Description of the task:
Omit all pictures, then retype the data exactly as given.

Dataset excerpt:
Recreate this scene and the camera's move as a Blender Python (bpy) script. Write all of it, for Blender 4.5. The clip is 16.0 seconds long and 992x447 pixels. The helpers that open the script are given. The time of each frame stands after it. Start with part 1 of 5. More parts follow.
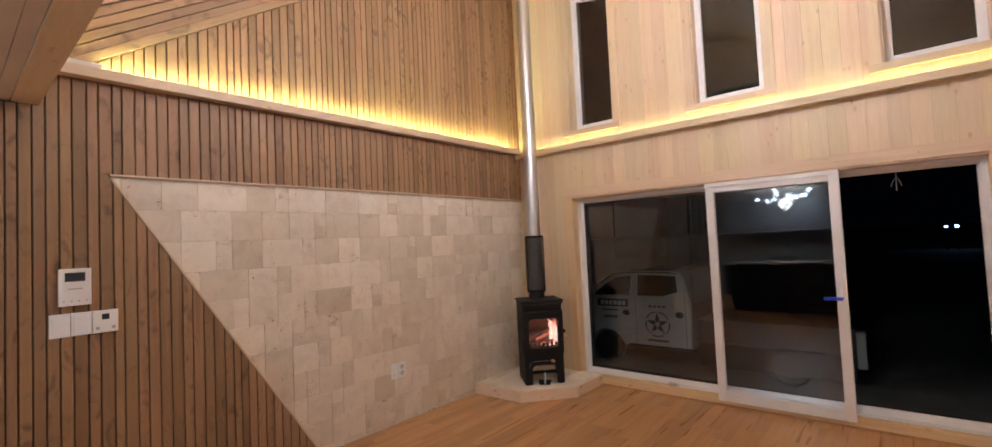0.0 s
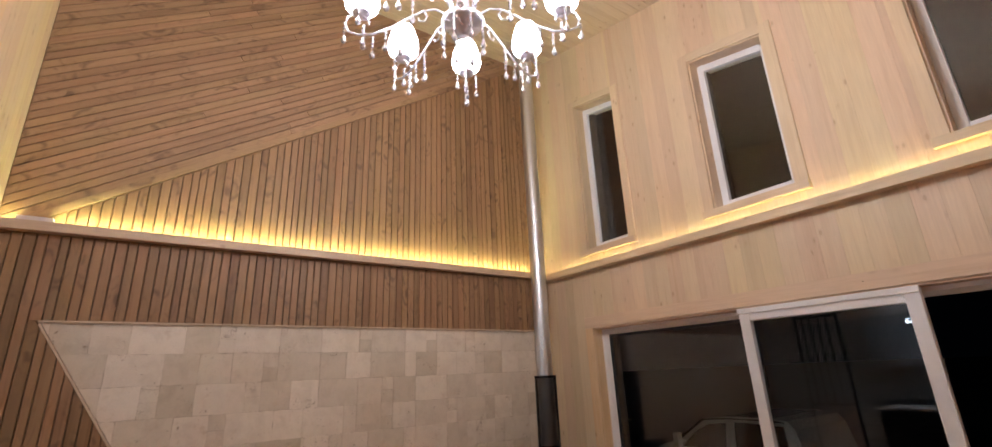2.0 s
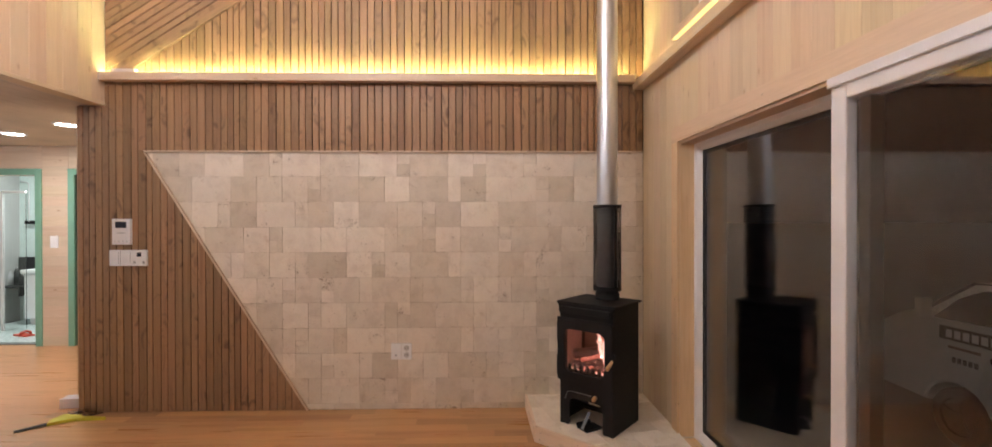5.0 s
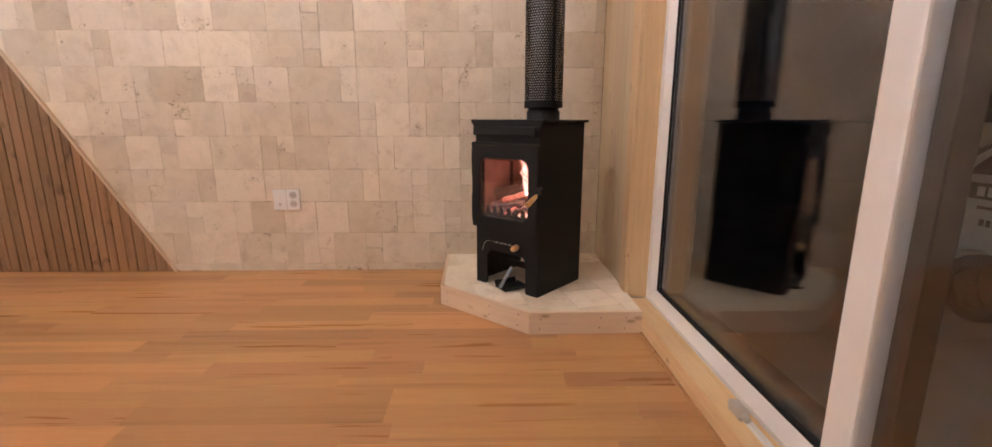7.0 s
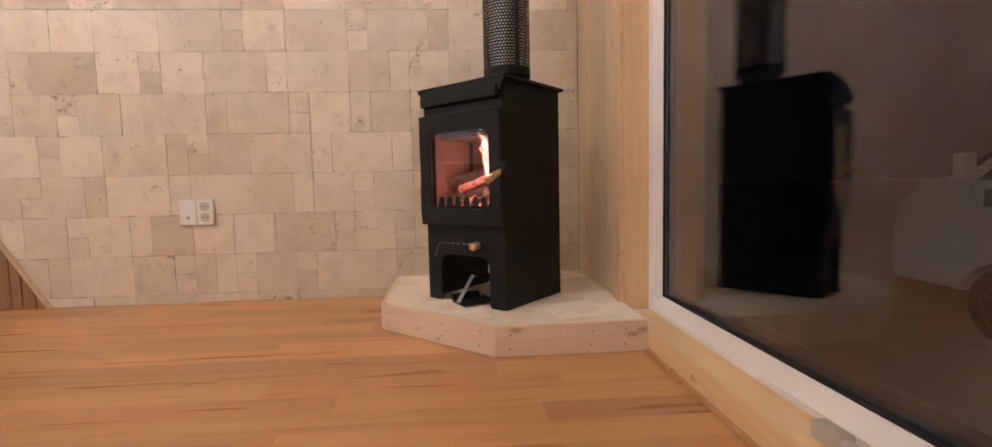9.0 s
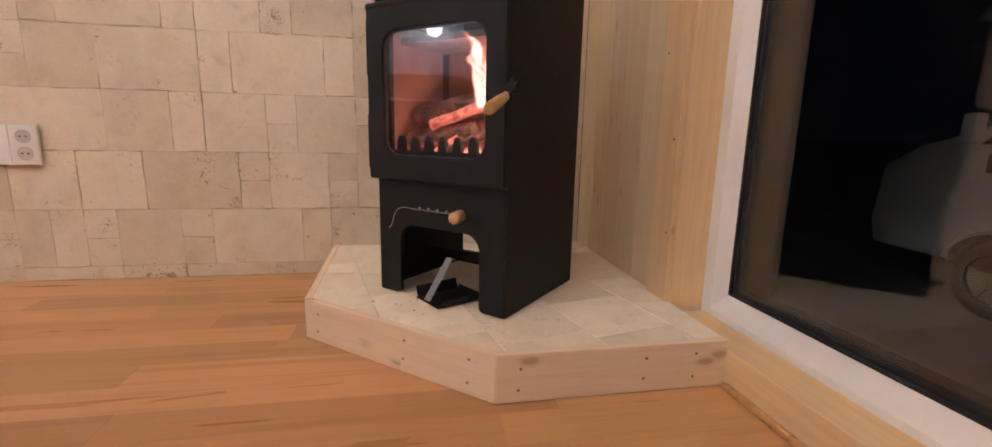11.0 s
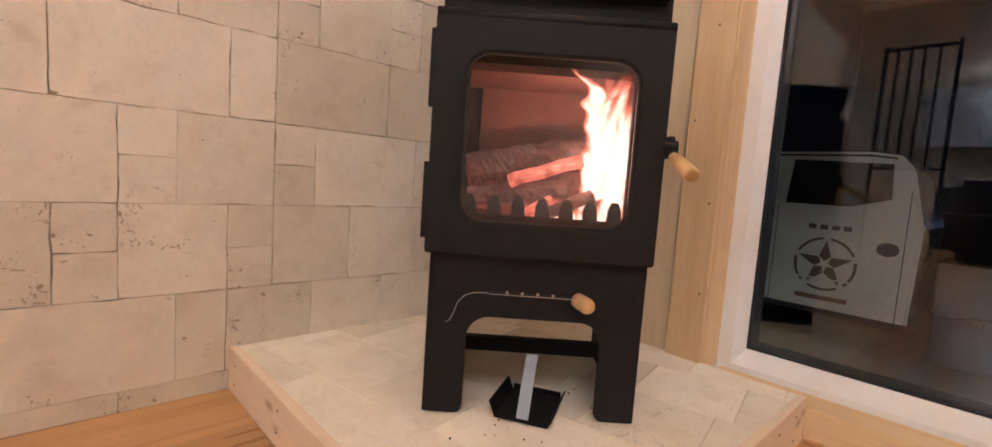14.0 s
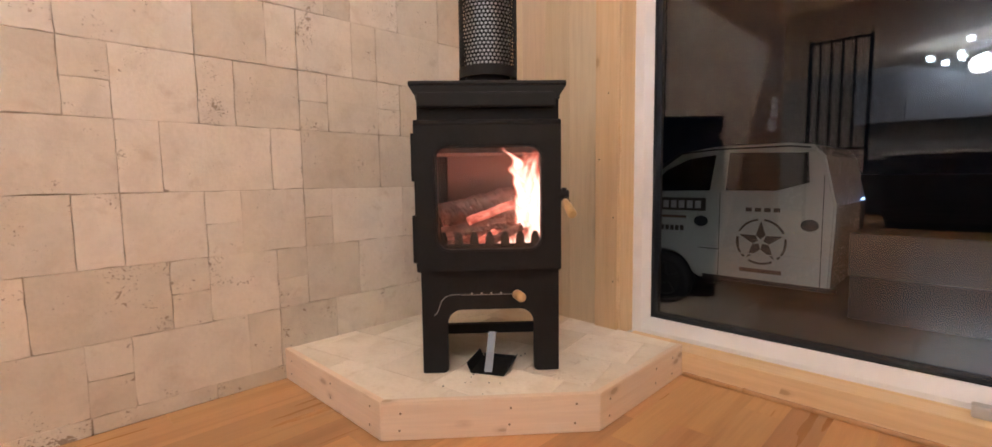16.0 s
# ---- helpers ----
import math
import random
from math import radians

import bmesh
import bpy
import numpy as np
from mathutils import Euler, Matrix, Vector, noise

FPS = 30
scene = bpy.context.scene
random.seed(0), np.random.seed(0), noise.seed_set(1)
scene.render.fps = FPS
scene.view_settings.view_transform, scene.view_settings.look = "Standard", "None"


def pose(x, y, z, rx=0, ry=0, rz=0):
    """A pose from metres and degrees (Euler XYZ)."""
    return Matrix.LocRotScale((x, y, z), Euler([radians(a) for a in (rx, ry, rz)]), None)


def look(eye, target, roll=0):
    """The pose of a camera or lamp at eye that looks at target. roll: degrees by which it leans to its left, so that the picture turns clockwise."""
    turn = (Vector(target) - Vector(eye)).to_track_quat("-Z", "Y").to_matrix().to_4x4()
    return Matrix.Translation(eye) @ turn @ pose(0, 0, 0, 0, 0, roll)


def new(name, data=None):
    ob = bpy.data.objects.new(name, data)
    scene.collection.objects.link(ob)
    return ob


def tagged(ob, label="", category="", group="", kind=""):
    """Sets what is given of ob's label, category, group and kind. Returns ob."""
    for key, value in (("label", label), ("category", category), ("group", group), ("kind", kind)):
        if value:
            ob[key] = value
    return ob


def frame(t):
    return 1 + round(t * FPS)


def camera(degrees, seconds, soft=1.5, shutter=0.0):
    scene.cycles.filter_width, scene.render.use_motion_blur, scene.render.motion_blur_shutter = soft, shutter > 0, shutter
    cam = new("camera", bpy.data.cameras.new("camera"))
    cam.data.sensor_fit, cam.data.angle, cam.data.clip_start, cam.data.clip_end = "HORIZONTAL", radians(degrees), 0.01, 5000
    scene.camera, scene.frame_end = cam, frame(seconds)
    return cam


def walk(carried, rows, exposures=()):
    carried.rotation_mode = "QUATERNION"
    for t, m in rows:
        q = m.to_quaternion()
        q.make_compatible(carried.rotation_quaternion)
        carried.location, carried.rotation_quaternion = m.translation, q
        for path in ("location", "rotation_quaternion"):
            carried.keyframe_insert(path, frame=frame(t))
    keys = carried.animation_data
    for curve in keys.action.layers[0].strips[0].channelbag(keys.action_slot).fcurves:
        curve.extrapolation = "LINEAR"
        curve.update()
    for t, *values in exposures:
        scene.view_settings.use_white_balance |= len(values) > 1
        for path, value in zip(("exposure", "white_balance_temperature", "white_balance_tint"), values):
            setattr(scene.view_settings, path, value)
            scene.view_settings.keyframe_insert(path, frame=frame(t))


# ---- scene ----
cam = camera(92.4, 16.0, shutter=0.25)
PATH = [
    (0, (3.334, -4.38, 1.48), (2.038, -2.859, 1.563), -2.7),
    (0.5, (3.482, -4.097, 1.497), (2.029, -2.727, 1.593), -2.3),
    (1, (3.674, -3.788, 1.517), (2.063, -2.621, 1.713), -2.2),
    (1.5, (3.745, -3.44, 1.553), (2.149, -2.321, 1.997), -2.8),
    (2, (3.77, -3.155, 1.562), (2.205, -2.067, 2.167), -2.4),
    (2.5, (3.802, -2.824, 1.541), (2.187, -1.819, 2.159), -1.8),
    (3, (3.835, -2.466, 1.565), (2.141, -1.634, 2.226), -1.9),
    (3.5, (3.872, -2.128, 1.538), (2.059, -1.546, 2.152), -0.5),
    (4, (3.812, -1.793, 1.526), (1.929, -1.366, 2.047), -0.5),
    (4.5, (3.749, -1.487, 1.496), (1.775, -1.327, 1.775), 0.1),
    (4.6, (3.72, -1.426, 1.489), (1.734, -1.3, 1.69), 0.3),
    (5, (3.634, -1.212, 1.43), (1.634, -1.168, 1.42), -0.1),
    (5.2, (3.547, -1.142, 1.407), (1.55, -1.101, 1.313), -0.3),
    (7.4, (2.64, -0.619, 0.807), (0.687, -0.581, 0.378), 0.1),
    (7.5, (2.592, -0.612, 0.786), (0.636, -0.561, 0.371), 0.2),
    (8, (2.487, -0.578, 0.561), (0.504, -0.477, 0.318), -1.8),
    (8.1, (2.485, -0.563, 0.545), (0.494, -0.457, 0.39), -1.9),
    (10.4, (1.926, -0.577, 0.521), (-0.046, -0.361, 0.269), 0.7),
    (10.5, (1.889, -0.594, 0.519), (-0.077, -0.351, 0.243), 0.9),
    (11, (1.739, -0.641, 0.51), (-0.194, -0.288, 0.135), 1.2),
    (11.5, (1.625, -0.703, 0.504), (-0.24, -0.162, 0.026), 2.6),
    (12, (1.508, -0.832, 0.486), (-0.219, 0.08, 0.055), 4.4),
    (12.3, (1.442, -0.891, 0.496), (-0.245, 0.161, 0.282), 3.1),
    (12.5, (1.391, -0.929, 0.493), (-0.271, 0.167, 0.298), 2.0),
    (13, (1.259, -0.999, 0.482), (-0.348, 0.18, 0.315), 3.1),
    (13.5, (1.179, -1.097, 0.511), (-0.336, 0.199, 0.351), 3.8),
    (14, (1.18, -1.199, 0.524), (-0.279, 0.156, 0.343), 4.0),
    (14.5, (1.256, -1.261, 0.531), (-0.175, 0.12, 0.312), 3.0),
    (15, (1.365, -1.318, 0.561), (-0.065, 0.064, 0.346), 0.4),
    (15.5, (1.472, -1.417, 0.613), (0.056, -0.02, 0.407), -0.8),
    (16, (1.567, -1.483, 0.643), (0.153, -0.081, 0.458), -0.8),
]
walk(cam, [(t, look(eye, target, roll)) for t, eye, target, roll in PATH],
     [(0, 0.25), (1.0, 0.08), (1.5, -0.10), (2.0, -0.2), (2.5, -0.3), (3.0, -0.2), (4.0, 0.05), (5.0, 0.38), (7.5, 0.90), (10.5, 0.90), (11.5, 0.89), (12.2, 1.12), (16.0, 1.1)])

# ---- light ----
world = bpy.data.worlds.new("night")
scene.world = world
world.use_nodes = True
world.node_tree.nodes["Background"].inputs[0].default_value = (0.010, 0.014, 0.024, 1)
world.node_tree.nodes["Background"].inputs[1].default_value = 0.03


def lamp(name, kind, at, power, colour, size=0.1, aim=None):
    data = bpy.data.lights.new(name, kind)
    data.energy, data.color = power, colour
    if kind == "AREA":
        data.shape, data.size = "DISK", size
    else:
        data.shadow_soft_size = size
    ob = new(name, data)
    ob.matrix_world = look(at, aim) if aim else Matrix.Translation(at)
    return ob


CHANDELIER = Vector((2.41, -2.33, 2.905))
DOWNLIGHTS = [(-0.70, -4.95), (-1.16, -5.86)]

# ---- materials ----


def material(name):
    mat = bpy.data.materials.new(name)
    mat.use_nodes = True
    nt = mat.node_tree
    return mat, nt, nt.nodes["Principled BSDF"]


def link(nt, a, b):
    nt.links.new(a, b)


def node(nt, kind, **values):
    n = nt.nodes.new(kind)
    for key, value in values.items():
        n.inputs[key].default_value = value
    return n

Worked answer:
Recreate this scene and the camera's move as a Blender Python (bpy) script. Write all of it, for Blender 4.5. The clip is 16.0 seconds long and 992x447 pixels. The helpers that open the script are given. The time of each frame stands after it. Start with part 1 of 5. More parts follow.
0.0 s
2.0 s
5.0 s
7.0 s
9.0 s
11.0 s
14.0 s
16.0 s
# ---- helpers ----
import math
import random
from math import radians

import bmesh
import bpy
import numpy as np
from mathutils import Euler, Matrix, Vector, noise

FPS = 30
scene = bpy.context.scene
random.seed(0), np.random.seed(0), noise.seed_set(1)
scene.render.fps = FPS
scene.view_settings.view_transform, scene.view_settings.look = "Standard", "None"


def pose(x, y, z, rx=0, ry=0, rz=0):
    """A pose from metres and degrees (Euler XYZ)."""
    return Matrix.LocRotScale((x, y, z), Euler([radians(a) for a in (rx, ry, rz)]), None)


def look(eye, target, roll=0):
    """The pose of a camera or lamp at eye that looks at target. roll: degrees by which it leans to its left, so that the picture turns clockwise."""
    turn = (Vector(target) - Vector(eye)).to_track_quat("-Z", "Y").to_matrix().to_4x4()
    return Matrix.Translation(eye) @ turn @ pose(0, 0, 0, 0, 0, roll)


def new(name, data=None):
    ob = bpy.data.objects.new(name, data)
    scene.collection.objects.link(ob)
    return ob


def tagged(ob, label="", category="", group="", kind=""):
    """Sets what is given of ob's label, category, group and kind. Returns ob."""
    for key, value in (("label", label), ("category", category), ("group", group), ("kind", kind)):
        if value:
            ob[key] = value
    return ob


def frame(t):
    return 1 + round(t * FPS)


def camera(degrees, seconds, soft=1.5, shutter=0.0):
    scene.cycles.filter_width, scene.render.use_motion_blur, scene.render.motion_blur_shutter = soft, shutter > 0, shutter
    cam = new("camera", bpy.data.cameras.new("camera"))
    cam.data.sensor_fit, cam.data.angle, cam.data.clip_start, cam.data.clip_end = "HORIZONTAL", radians(degrees), 0.01, 5000
    scene.camera, scene.frame_end = cam, frame(seconds)
    return cam


def walk(carried, rows, exposures=()):
    carried.rotation_mode = "QUATERNION"
    for t, m in rows:
        q = m.to_quaternion()
        q.make_compatible(carried.rotation_quaternion)
        carried.location, carried.rotation_quaternion = m.translation, q
        for path in ("location", "rotation_quaternion"):
            carried.keyframe_insert(path, frame=frame(t))
    keys = carried.animation_data
    for curve in keys.action.layers[0].strips[0].channelbag(keys.action_slot).fcurves:
        curve.extrapolation = "LINEAR"
        curve.update()
    for t, *values in exposures:
        scene.view_settings.use_white_balance |= len(values) > 1
        for path, value in zip(("exposure", "white_balance_temperature", "white_balance_tint"), values):
            setattr(scene.view_settings, path, value)
            scene.view_settings.keyframe_insert(path, frame=frame(t))


# ---- scene ----
cam = camera(92.4, 16.0, shutter=0.25)
PATH = [
    (0, (3.334, -4.38, 1.48), (2.038, -2.859, 1.563), -2.7),
    (0.5, (3.482, -4.097, 1.497), (2.029, -2.727, 1.593), -2.3),
    (1, (3.674, -3.788, 1.517), (2.063, -2.621, 1.713), -2.2),
    (1.5, (3.745, -3.44, 1.553), (2.149, -2.321, 1.997), -2.8),
    (2, (3.77, -3.155, 1.562), (2.205, -2.067, 2.167), -2.4),
    (2.5, (3.802, -2.824, 1.541), (2.187, -1.819, 2.159), -1.8),
    (3, (3.835, -2.466, 1.565), (2.141, -1.634, 2.226), -1.9),
    (3.5, (3.872, -2.128, 1.538), (2.059, -1.546, 2.152), -0.5),
    (4, (3.812, -1.793, 1.526), (1.929, -1.366, 2.047), -0.5),
    (4.5, (3.749, -1.487, 1.496), (1.775, -1.327, 1.775), 0.1),
    (4.6, (3.72, -1.426, 1.489), (1.734, -1.3, 1.69), 0.3),
    (5, (3.634, -1.212, 1.43), (1.634, -1.168, 1.42), -0.1),
    (5.2, (3.547, -1.142, 1.407), (1.55, -1.101, 1.313), -0.3),
    (7.4, (2.64, -0.619, 0.807), (0.687, -0.581, 0.378), 0.1),
    (7.5, (2.592, -0.612, 0.786), (0.636, -0.561, 0.371), 0.2),
    (8, (2.487, -0.578, 0.561), (0.504, -0.477, 0.318), -1.8),
    (8.1, (2.485, -0.563, 0.545), (0.494, -0.457, 0.39), -1.9),
    (10.4, (1.926, -0.577, 0.521), (-0.046, -0.361, 0.269), 0.7),
    (10.5, (1.889, -0.594, 0.519), (-0.077, -0.351, 0.243), 0.9),
    (11, (1.739, -0.641, 0.51), (-0.194, -0.288, 0.135), 1.2),
    (11.5, (1.625, -0.703, 0.504), (-0.24, -0.162, 0.026), 2.6),
    (12, (1.508, -0.832, 0.486), (-0.219, 0.08, 0.055), 4.4),
    (12.3, (1.442, -0.891, 0.496), (-0.245, 0.161, 0.282), 3.1),
    (12.5, (1.391, -0.929, 0.493), (-0.271, 0.167, 0.298), 2.0),
    (13, (1.259, -0.999, 0.482), (-0.348, 0.18, 0.315), 3.1),
    (13.5, (1.179, -1.097, 0.511), (-0.336, 0.199, 0.351), 3.8),
    (14, (1.18, -1.199, 0.524), (-0.279, 0.156, 0.343), 4.0),
    (14.5, (1.256, -1.261, 0.531), (-0.175, 0.12, 0.312), 3.0),
    (15, (1.365, -1.318, 0.561), (-0.065, 0.064, 0.346), 0.4),
    (15.5, (1.472, -1.417, 0.613), (0.056, -0.02, 0.407), -0.8),
    (16, (1.567, -1.483, 0.643), (0.153, -0.081, 0.458), -0.8),
]
walk(cam, [(t, look(eye, target, roll)) for t, eye, target, roll in PATH],
     [(0, 0.25), (1.0, 0.08), (1.5, -0.10), (2.0, -0.2), (2.5, -0.3), (3.0, -0.2), (4.0, 0.05), (5.0, 0.38), (7.5, 0.90), (10.5, 0.90), (11.5, 0.89), (12.2, 1.12), (16.0, 1.1)])

# ---- light ----
world = bpy.data.worlds.new("night")
scene.world = world
world.use_nodes = True
world.node_tree.nodes["Background"].inputs[0].default_value = (0.010, 0.014, 0.024, 1)
world.node_tree.nodes["Background"].inputs[1].default_value = 0.03


def lamp(name, kind, at, power, colour, size=0.1, aim=None):
    data = bpy.data.lights.new(name, kind)
    data.energy, data.color = power, colour
    if kind == "AREA":
        data.shape, data.size = "DISK", size
    else:
        data.shadow_soft_size = size
    ob = new(name, data)
    ob.matrix_world = look(at, aim) if aim else Matrix.Translation(at)
    return ob


CHANDELIER = Vector((2.41, -2.33, 2.905))
DOWNLIGHTS = [(-0.70, -4.95), (-1.16, -5.86)]

# ---- materials ----


def material(name):
    mat = bpy.data.materials.new(name)
    mat.use_nodes = True
    nt = mat.node_tree
    return mat, nt, nt.nodes["Principled BSDF"]


def link(nt, a, b):
    nt.links.new(a, b)


def node(nt, kind, **values):
    n = nt.nodes.new(kind)
    for key, value in values.items():
        n.inputs[key].default_value = value
    return n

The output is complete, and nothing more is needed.